Los viajeros de nuestros días, los trotamundos, son en general gente corriente que viaja siempre al límite de un reducido presupuesto, gente que igual puedes encontrártela pernoctando en una playa de Niza, en el puente Vechio de Florencia u hospedándose en casa de algún gurú en la India. Gente anónima que se puso el mundo por montera y que nunca va a tener dinero para comprarse nada de eso que exhibían las casas de los viajeros de la era victoriana. También es cierto que materialmente es algo imposible de llevar a cabo y ello contando con que la mochila de esta gente no admite más utillaje que un saco de dormir y unos cuantos libros. Inútil pensar en llevar de regreso a casa una alfombra persa o un colmillo de elefante. Esos viajeros con los cuales de vez en cuando nos tropezamos, con los que coincides en una casa de huéspedes en el Kurdistán y que tienen proyectado llegar en bici a celebrar las Navidades en Sydney o en Nueva Zelanda van siempre ligeros de equipaje, no pertenecen a ningún imperio y cuando llegan a su casa lo único que pueden exhibir es un pasaporte deteriorado por el sudor rebosante de sellos. Los trofeos, esos que exhibía la nobleza inglesa en pasados siglos, son de índole íntima y personal; el polvo de los caminos, los miles de rostros con los que se cruzaron, los conocimientos que adquirieron, las lenguas que intentaron balbucir frente a la hospitalidad con que tantas veces convivieron yacen como un tesoro entre los pliegues del alma y lo que para los otros viajeros eran como trofeos de caza para ellos es la exaltación de la poesía de la vida, la conciencia y el gozo de haber vivido una extraordinaria experiencia de comunión con el mundo.

Acaso, no obstante, sí pueda tener razón Durrell en alguna experiencia puntual. Cuando el autor visita la casa de su amiga Mary y allí va enumerando algunos de los objetos, escribe: "...esa bailarina de Balí repite el eco del pasado con toda la fidelidad de un caracol marino llevado al oído..." Y ahí recordaba yo un corto viaje por el sudeste asiático en que a última hora, después de visitar las ruinas de Angkor no pude resistirme a comprar un buda y una bailarina (asahara) de madera de los que me había enamorado durante mi visita a la ciudad. Desde ese día dos grandes paquetes de más de medio metro de alto me acompañaron junto a mi mochila de viajero.
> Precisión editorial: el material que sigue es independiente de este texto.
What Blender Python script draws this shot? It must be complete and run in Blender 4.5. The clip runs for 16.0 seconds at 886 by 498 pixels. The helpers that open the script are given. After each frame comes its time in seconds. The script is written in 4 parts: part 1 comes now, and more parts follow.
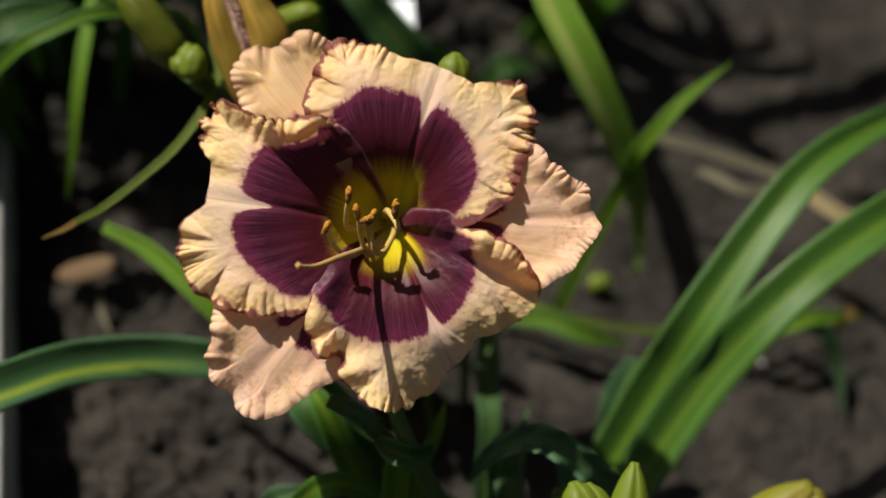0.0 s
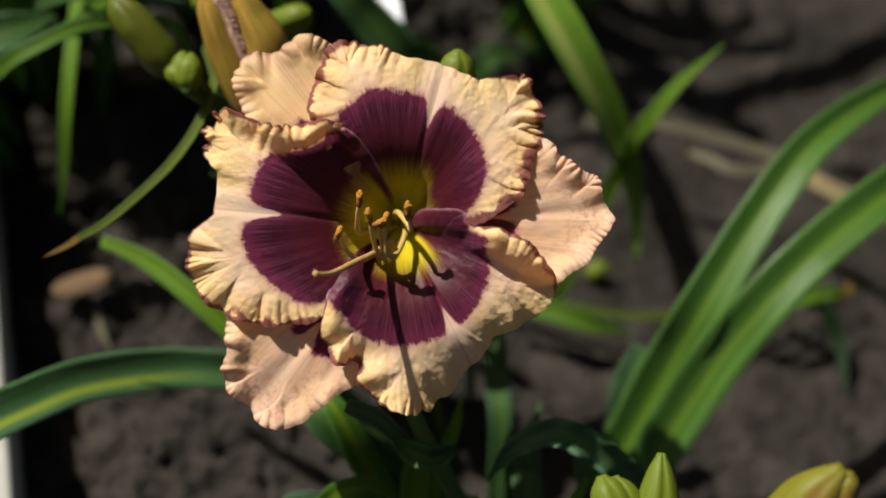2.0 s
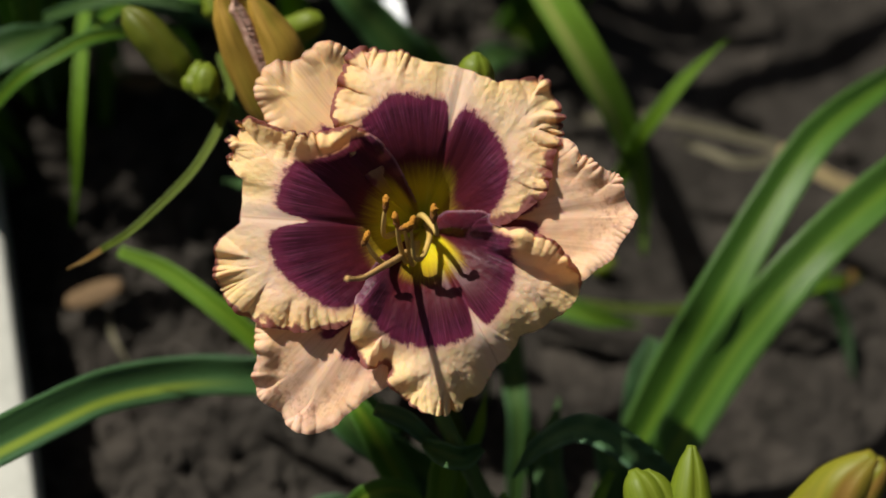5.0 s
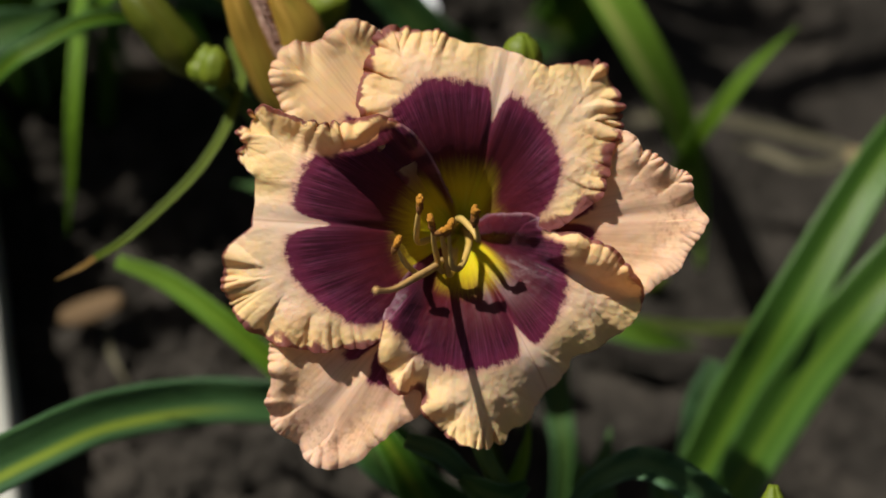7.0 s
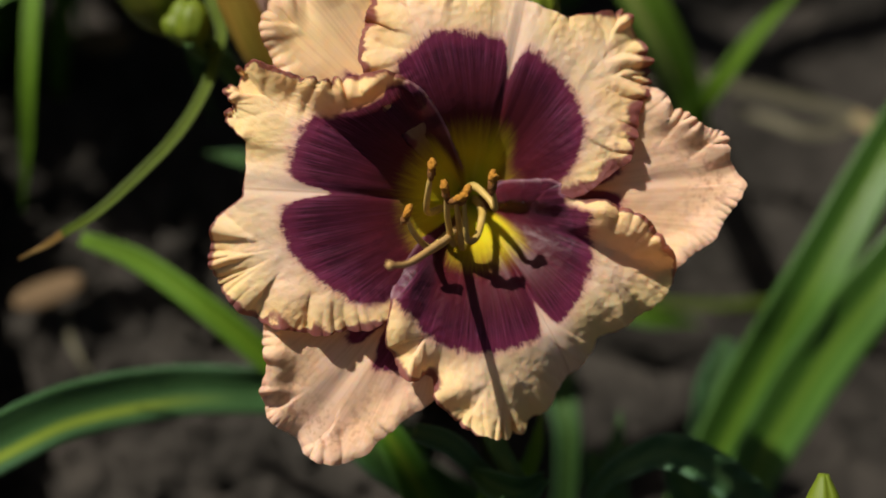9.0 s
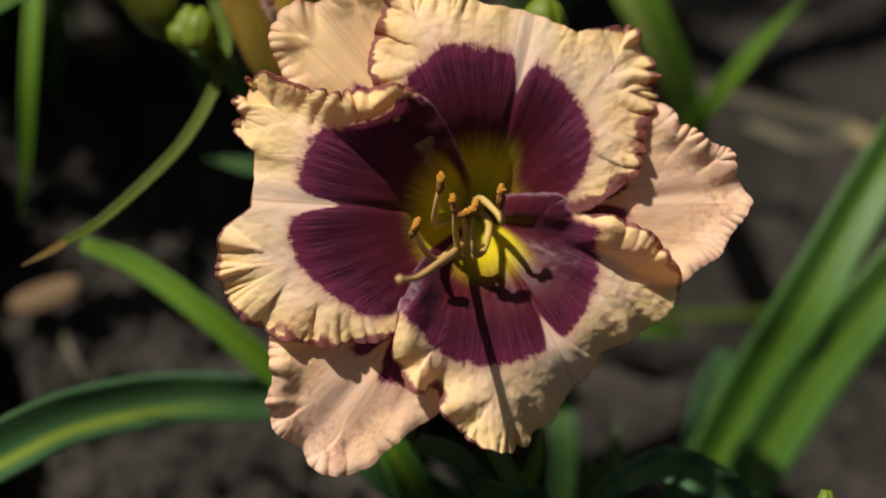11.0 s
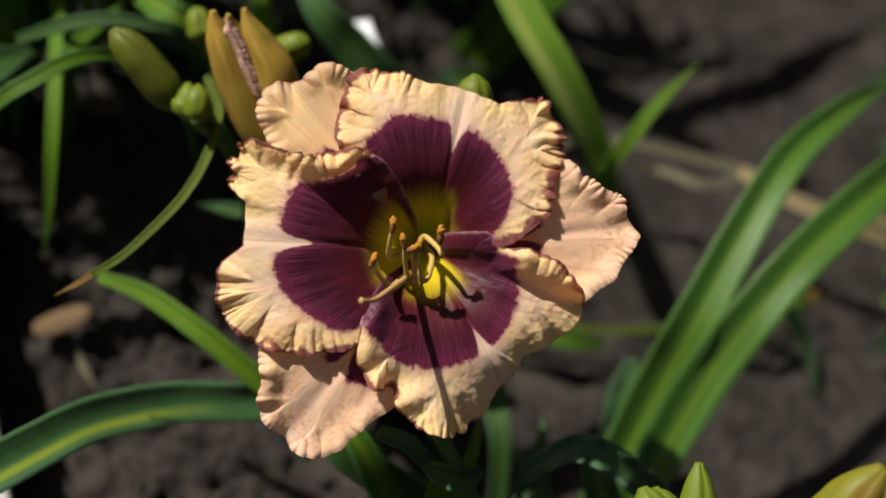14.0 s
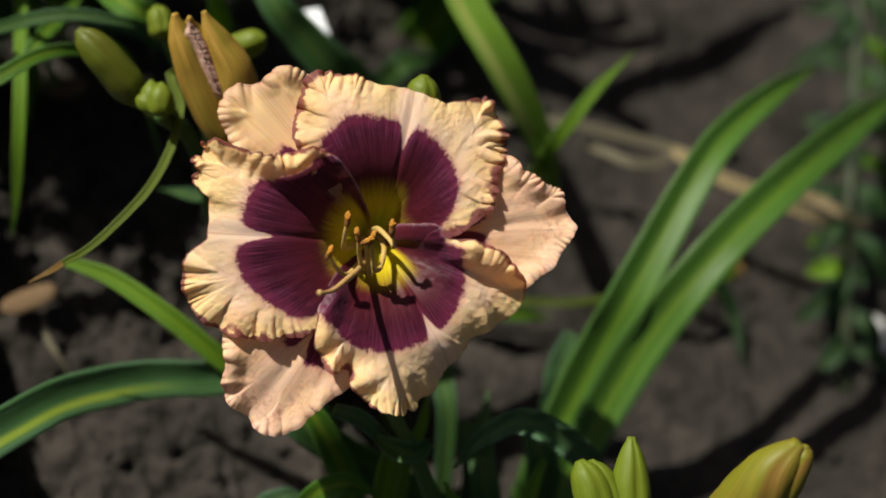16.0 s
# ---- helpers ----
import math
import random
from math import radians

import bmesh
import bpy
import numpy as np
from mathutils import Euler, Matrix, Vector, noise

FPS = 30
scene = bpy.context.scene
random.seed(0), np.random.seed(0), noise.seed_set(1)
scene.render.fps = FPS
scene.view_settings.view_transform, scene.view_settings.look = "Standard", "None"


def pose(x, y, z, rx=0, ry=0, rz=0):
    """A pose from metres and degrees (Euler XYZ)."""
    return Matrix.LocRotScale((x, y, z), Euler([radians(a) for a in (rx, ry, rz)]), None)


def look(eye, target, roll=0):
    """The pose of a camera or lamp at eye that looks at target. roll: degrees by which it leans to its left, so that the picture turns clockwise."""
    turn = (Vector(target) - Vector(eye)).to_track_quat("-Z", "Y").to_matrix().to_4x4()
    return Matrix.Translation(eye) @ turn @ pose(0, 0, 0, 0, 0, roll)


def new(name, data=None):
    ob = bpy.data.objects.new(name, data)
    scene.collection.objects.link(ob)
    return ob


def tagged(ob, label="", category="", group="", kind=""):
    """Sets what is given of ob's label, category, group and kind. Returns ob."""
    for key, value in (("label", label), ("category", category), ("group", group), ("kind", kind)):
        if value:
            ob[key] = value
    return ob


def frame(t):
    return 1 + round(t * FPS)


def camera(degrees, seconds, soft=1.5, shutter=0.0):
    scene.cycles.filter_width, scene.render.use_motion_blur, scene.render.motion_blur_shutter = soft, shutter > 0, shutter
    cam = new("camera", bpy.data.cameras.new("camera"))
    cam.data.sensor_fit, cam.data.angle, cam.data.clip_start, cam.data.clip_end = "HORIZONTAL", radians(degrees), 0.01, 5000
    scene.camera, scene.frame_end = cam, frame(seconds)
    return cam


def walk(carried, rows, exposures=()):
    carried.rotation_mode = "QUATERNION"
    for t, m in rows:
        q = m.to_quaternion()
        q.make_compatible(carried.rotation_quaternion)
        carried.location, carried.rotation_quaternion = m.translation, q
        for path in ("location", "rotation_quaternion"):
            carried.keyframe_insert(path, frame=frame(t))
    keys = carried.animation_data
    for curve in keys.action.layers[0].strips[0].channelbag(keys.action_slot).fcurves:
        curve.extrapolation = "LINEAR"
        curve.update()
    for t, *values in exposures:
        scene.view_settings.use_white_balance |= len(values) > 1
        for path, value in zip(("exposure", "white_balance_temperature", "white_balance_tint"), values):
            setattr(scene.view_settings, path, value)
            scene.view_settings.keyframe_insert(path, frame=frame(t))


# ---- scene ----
# Camera: hand-held, looking down on the flower
cam = camera(32.0, 16.0, soft=1.7)
PATH = [
    (0, (0.1443, -0.3482, 0.6826), (0.0070, 0.0443, 0.1195), 10.53),
    (0.5, (0.1404, -0.3476, 0.6835), (0.0012, 0.0423, 0.1191), 9.90),
    (1, (0.1342, -0.3496, 0.6820), (0.0071, 0.0419, 0.1159), 10.35),
    (1.5, (0.1275, -0.3490, 0.6825), (0.0068, 0.0449, 0.1166), 9.66),
    (2, (0.1183, -0.3515, 0.6801), (0.0038, 0.0450, 0.1148), 10.25),
    (2.5, (0.1043, -0.3554, 0.6786), (-0.0017, 0.0435, 0.1133), 10.87),
    (3, (0.0968, -0.3608, 0.6835), (0.0016, 0.0388, 0.1167), 11.69),
    (3.5, (0.0988, -0.3835, 0.7098), (0.0070, 0.0188, 0.1444), 11.62),
    (4, (0.1016, -0.3870, 0.7129), (0.0072, 0.0155, 0.1480), 11.08),
    (6.5, (0.0780, -0.3207, 0.6190), (-0.0238, 0.0810, 0.0549), 10.00),
    (7, (0.0762, -0.3237, 0.6151), (-0.0314, 0.0823, 0.0550), 9.76),
    (7.5, (0.0719, -0.3249, 0.6140), (-0.0303, 0.0822, 0.0538), 10.11),
    (8, (0.0618, -0.3284, 0.6063), (-0.0306, 0.0819, 0.0467), 11.28),
    (8.5, (0.0501, -0.3115, 0.5834), (-0.0345, 0.0950, 0.0198), 11.57),
    (9, (0.0432, -0.3065, 0.5672), (-0.0297, 0.1065, 0.0067), 13.06),
    (11.5, (0.0308, -0.3066, 0.5723), (-0.0292, 0.1089, 0.0122), 15.20),
    (12, (0.0320, -0.3159, 0.5917), (-0.0257, 0.0985, 0.0305), 15.29),
    (12.5, (0.0479, -0.3355, 0.6256), (-0.0178, 0.0797, 0.0658), 14.37),
    (13, (0.0469, -0.3652, 0.6621), (-0.0080, 0.0569, 0.1064), 15.52),
    (13.5, (0.0489, -0.3767, 0.6751), (-0.0019, 0.0526, 0.1245), 16.14),
    (14, (0.0463, -0.3837, 0.6748), (-0.0033, 0.0472, 0.1254), 15.74),
    (14.5, (0.0355, -0.3865, 0.6894), (-0.0113, 0.0380, 0.1347), 16.52),
    (15, (0.0408, -0.3926, 0.7041), (0.0007, 0.0332, 0.1499), 16.56),
    (15.5, (0.0413, -0.3976, 0.7112), (0.0123, 0.0180, 0.1486), 17.83),
    (16, (0.0363, -0.3958, 0.7239), (0.0224, 0.0223, 0.1626), 19.21),
]
walk(cam, [(t, look(eye, target, roll)) for t, eye, target, roll in PATH],
     exposures=[(0, 0.08), (3.5, 0.15), (4.3, 0.11), (6.3, -0.03), (11.5, -0.04), (13.0, 0.06), (14.0, 0.1), (16.0, 0.1)])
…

Atravesé algún centenar de kilómetros de pistas embarradas cargado con mis tesoros. En algún lugar un puente había sido arrasado por la corriente del río y el microbus no pudo continuar. Tuve que buscar ayuda para trepar por las empalizadas y andamios de un improvisado puente que se estaba construyendo, para salvar una parte de la achocolatada corriente del río y al final alcanzar después de una corta marcha un todoterreno en cuya caja trasera viajábamos representantes de todo el mundo. Mis paquetes, la asahara y el buda, fueron tratados por los pasajeros como si de copas de cristal se tratara. Hasta el personal de la frontera entre Camboya y Tailandia se apiadó de mí abrumado como me vieron con semejante carga. Fue toda una aventura aquello, pero ahora tengo a diario mi compensación. El buda y la asahara fueron los elementos que dieron vida a la decoración de la habitación abandonada por mi hija que recién había decidido hacerse autónoma para vivir con su chico. Aquella habitación se convirtió en un rincón de Oriente, madera, cañas de bambú, un ventilador como los que me refrigeraban en Camboya y, para rematarlo, una pequeña fuente que construí en torno a un bonsay, un olmo como retorcido por los temporales, amén de grandes plantas tropicales trepando por las paredes y entre las cuales una enorme maranta siempre me produjo la sensación de estar entre los grandes ficus que atenazan las ruinas de Angkor.